28/07/2006

Esplanadas em cena

Fazendo eco da conhecida capacidade inventiva e originalidade lusitanas, eis que os dois principais teatros lisboetas (e nacionais, por sinal), o Teatro Nacional São Carlos e o Teatro Nacional D. Maria II, acabam de descobrir nova forma de produzirem espectáculos sem necessidade de verba do POC, muito menos de gestão por objectivos ou outra coisa do género. Os directores artísticos não têm ideias, só amigos? O Estado não dá orçamentos, só vende? As companhias estão defuntas, ou são mantas de retalhos? Os espectadores estão falidos, ou preferem a bola? Pois bem, a resposta é só uma: abram-se esplanadas ao público! Assim, sempre se arrecadam umas verbas para fundo de maneio dos teatros, quiçá, para pagar ao electricista ou ao amigo que imprime os dépliants da praxe. Em última instância, isso sempre servirá de exemplo aos congéneres estrangeiros do Scala, National Theatre ou Ópera Garnier, coitados, avessos ao "pugresso".

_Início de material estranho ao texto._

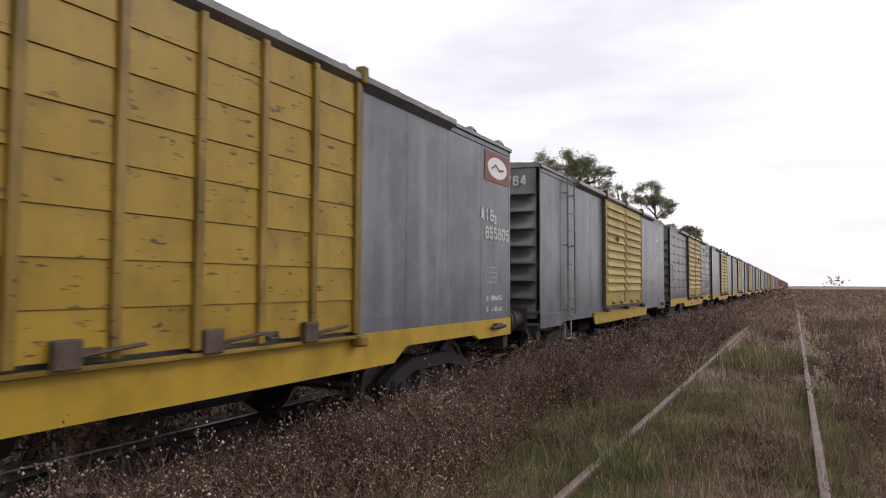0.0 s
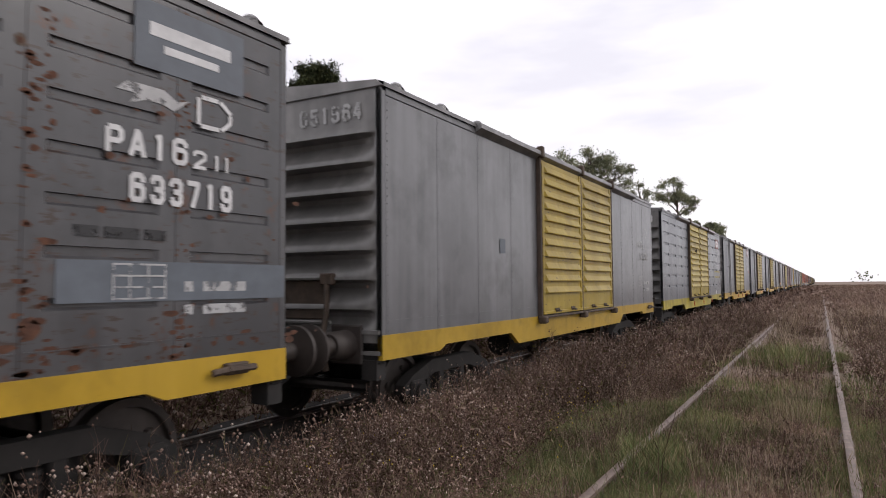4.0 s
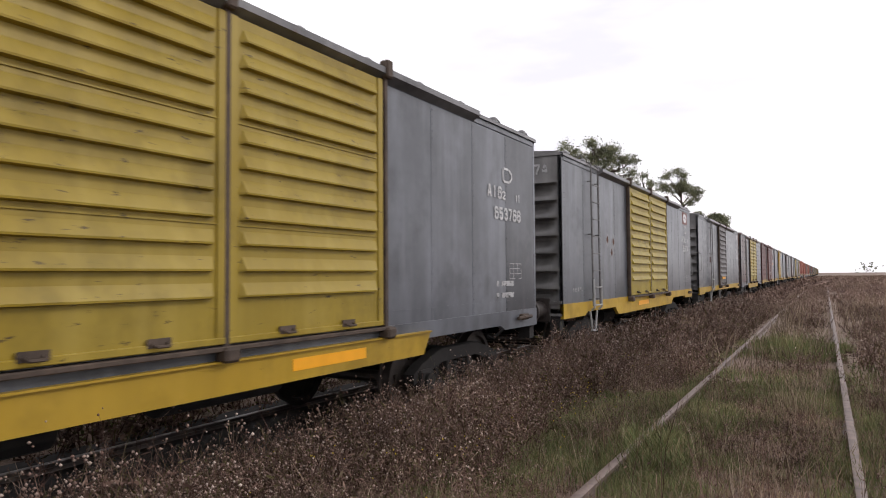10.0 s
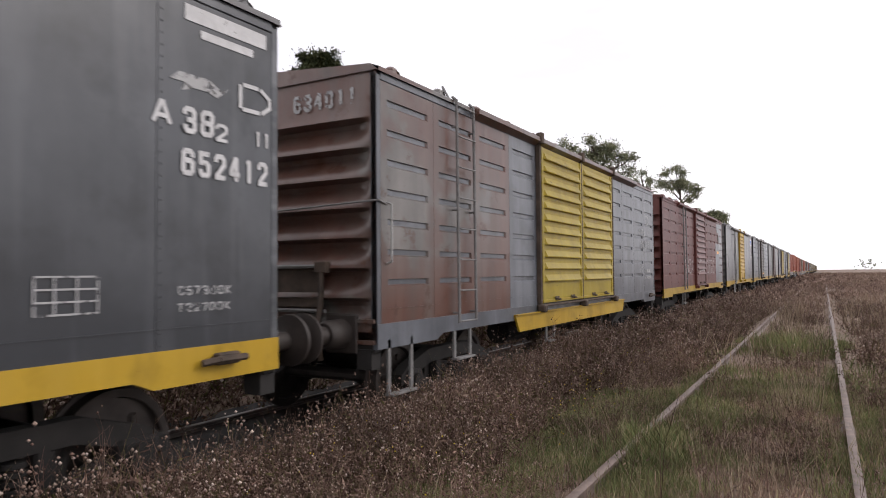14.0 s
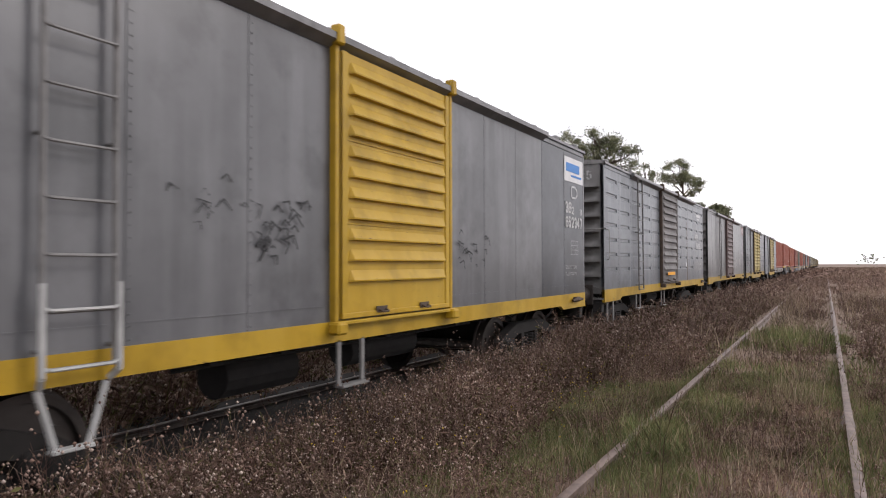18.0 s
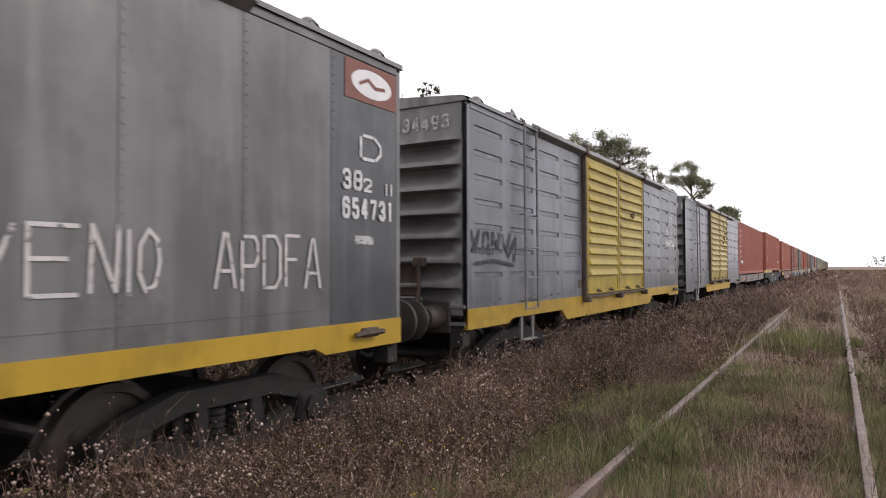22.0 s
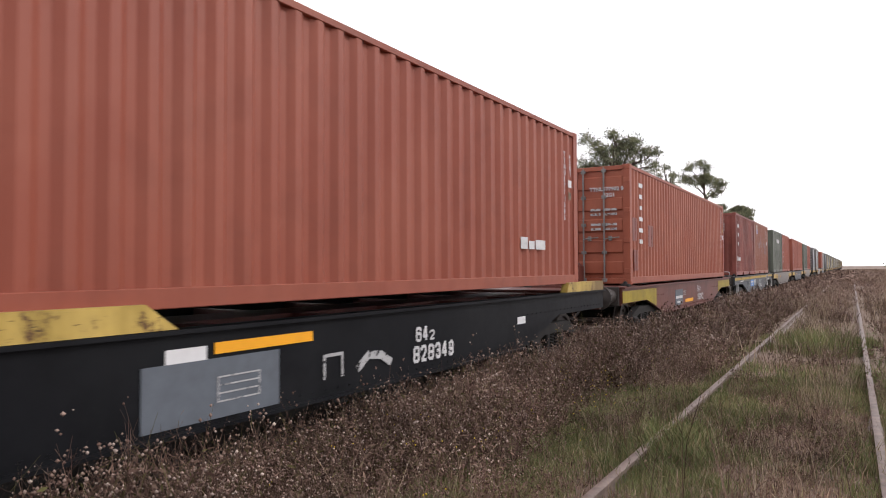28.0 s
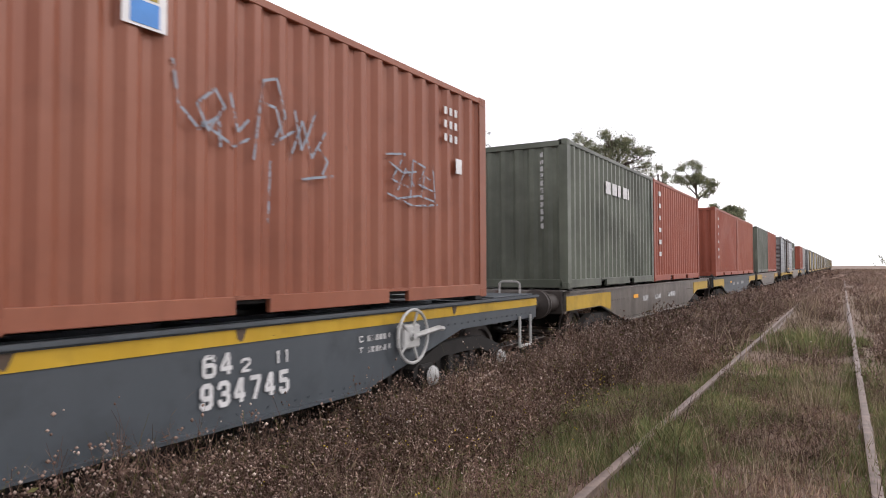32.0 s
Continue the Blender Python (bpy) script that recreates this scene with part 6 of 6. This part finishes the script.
    # tufts that lean over the siding's rails
    for _ in range(900):
        y = 2.0 + 16 * rng.uniform() ** 1.4
        x = SIDING[int(rng.integers(2))] + rng.choice((-1, 1)) * rng.uniform(0.05, 0.16)
        if noise.noise((x * 0.3, y * 0.9, 21.0)) > -0.05:
            grass += scatter([(x, y, rng.uniform(0.9, 1.7))], tuft, rng)
    pl = places_in(rng, 2400, -2.7, 0.7, 11, 40, lambda x, y: 0.7 + 0.7 * rng.uniform(), lambda x, y: min(1.0, max(0.0, green_here(x, y) * 1.1)) if off_rails(x, y) else 0.0)
    grass += scatter(pl, lawn, rng)
    pl = places_in(rng, 900, -26, -8.0, -2, 70, lambda x, y: 1.6, lambda x, y: 0.9)
    grass += scatter(pl, [grass_template(rng, 40, 0.22, 0.9, 0.03) for _ in range(4)], rng)
    tall_tuft = [grass_template(rng, 40, 0.36, 0.26, 0.008) for _ in range(4)]
    grass += scatter([(-0.6 + rng.normal() * 0.28, 15.0 + rng.normal() * 0.5, rng.uniform(0.8, 1.25)) for _ in range(46)], tall_tuft, rng)
    big_mesh("green_grass", grass, M["green_weed"], "short green grass tufts between the siding rails", "grass")
    straw = [grass_template(rng, 8, 0.40, 0.16, 0.0035) for _ in range(5)]
    pl = places_in(rng, 900, -2.9, 1.2, 2.0, 14, lambda x, y: 0.6 + 0.7 * rng.uniform(), lambda x, y: (1 - 0.7 * green_here(x, y)) * max(0.0, min(1.0, 0.35 + 1.2 * noise.noise((x * 1.4, y * 1.1, 12.0)))) if off_rails(x, y) else 0.0)
    dry = scatter(pl, straw, rng)
    pl = places_in(rng, 1300, -3.9, 9.0, 12, 45, lambda x, y: 1.0 + 0.5 * rng.uniform(), lambda x, y: 0.5 if off_rails(x, y) else 0.0)
    dry += scatter(pl, [grass_template(rng, 9, 0.42, 0.25, 0.012) for _ in range(5)], rng)
    # pale straw far off, added to lighten the distance as haze does
    wide_dry = [grass_template(rng, 14, 0.45, 1.6, 0.05) for _ in range(4)]
    pl = places_in(rng, 1700, -4.0, 70.0, 45, 300, lambda x, y: 0.8 + 0.5 * rng.uniform(), lambda x, y: 0.8)
    dry += scatter(pl, wide_dry, rng)
    # a pale dry tuft and a tall green one beside the further rail
    for cx, cy, n, k in ((-0.35, 9.0, 26, 1.05), (-0.15, 10.6, 16, 1.0)):
        dry += scatter([(cx + rng.normal() * 0.14, cy + rng.normal() * 0.25, k * rng.uniform(0.8, 1.3)) for _ in range(n)], straw, rng)
    big_mesh("dry_straw", dry, M["dry_grass"], "sparse dry straw stalks among the weeds", "grass")
    mat_ = [grass_template(rng, 24, 0.045, 0.30, 0.006) for _ in range(6)]
    pl = places_in(rng, 5200, -3.0, 3.2, 1.6, 13, lambda x, y: 1.0 + 0.8 * rng.uniform(), lambda x, y: 1.0 - 0.8 * green_here(x, y) if off_rails(x, y, 0.09) else 0.0)
    big_mesh("dead_thatch", scatter(pl, mat_, rng), M["thatch"], "flattened dead grass and stems on the soil", "grass")
    flowers = Sprig()
    for _ in range(150):
        x, y = rng.uniform(-3.9, -1.9), rng.uniform(1.2, 14)
        if noise.noise((x * 0.8, y * 0.5, 9.0)) > -0.05:
            for _ in range(rng.integers(2, 6)):
                flowers.head(np.array((x + rng.normal() * 0.06, y + rng.normal() * 0.06, height_at(x, y) + rng.uniform(0.25, 0.5))), 0.007, rng)
    big_mesh("yellow_flowers", [flowers.done()], M["yellow_flower"], "tiny yellow wild flowers among brown weeds", "flowers")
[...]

Mas, o que parece ser à partida uma obra de repertório clássico, depressa se torna bufa, se analisada de perto. Assim, e começando pelo S.Carlos constata-se que a sua esplanada não só ocupa quase toda a frente da entrada principal, tapando dois terços dos arcos daquela, como dispôs as mesas e cadeiras a seu bel-prazer, como convive diariamente, imagine-se, com a miserável fonte daquele largo-quadrado inclinado, quase sempre entupida e mal cheirosa. Já na do D.Maria II a coisa é também cómica, pois se esta foi a maneira (pouco imaginativa, diga-se) da gerência do teatro correr com a candonga e a sujidade que há anos habitava sob o alpendre do teatro, a verdade, porém, é que a esplanada não só inviabiliza inexplicavelmente aquela que devia ser a entrada principal do teatro, como reduz a imponência da frontaria do teatro a simples adereço, e, pior, sujeita os pulmões dos incautos clientes a autênticas bombas de monóxido de carbono, tal o gás libertado pelos escapes dos veículos automóveis que circulam no Rossio.

Esplanadas em Lisboa; bem mobiladas, disciplinadas e limpas, sim. À frente dos teatros é que não.

PF

1 comentário:

John le Doe disse...

Que ideia perigosa. Proponho um conjunto de medidas (alguém engendre as acções):

1- Criar uma associação de cidadãos com o objectivo de lutar contra as esplanadas à frente dos teatros;

1.1- As esplanadas à frente dos teatros são más porque:

- trazem pessoas para o centro e algumas podem ter o infeliz desejo de ali viver;
- fortalecem o orçamento dos teatros (pouco, eu sei) o que os pode levar a pensar em programar alguma coisa sem depender do Estado (o que é perigoso porque fomenta a liberdade);
- aproximam algumas pessoas dos teatros e, mais tarde ou mais cedo, acabam por querer ver algum espectáculo;
- ao contribuir, ainda que modestamente, para a sua vitalidade adiam o encerramento ou a mudança para fora da cidade;
- contêm algumas outras ameaças à desvitalização do centro e à morte da cidade;
- pode contaminar, com a ideia, algumas outras instituições moribundas que assim podem resistir mais algum tempo.


Proponho que se faça a primeira reunião na Esplanada do S. Carlos e se convide para a ocasião um par de sem-abrigo (não, não estou a ironizar, alguns deles dão verdadeiras lições de como habitar a cidade, poderá haver é gente que não as queira receber).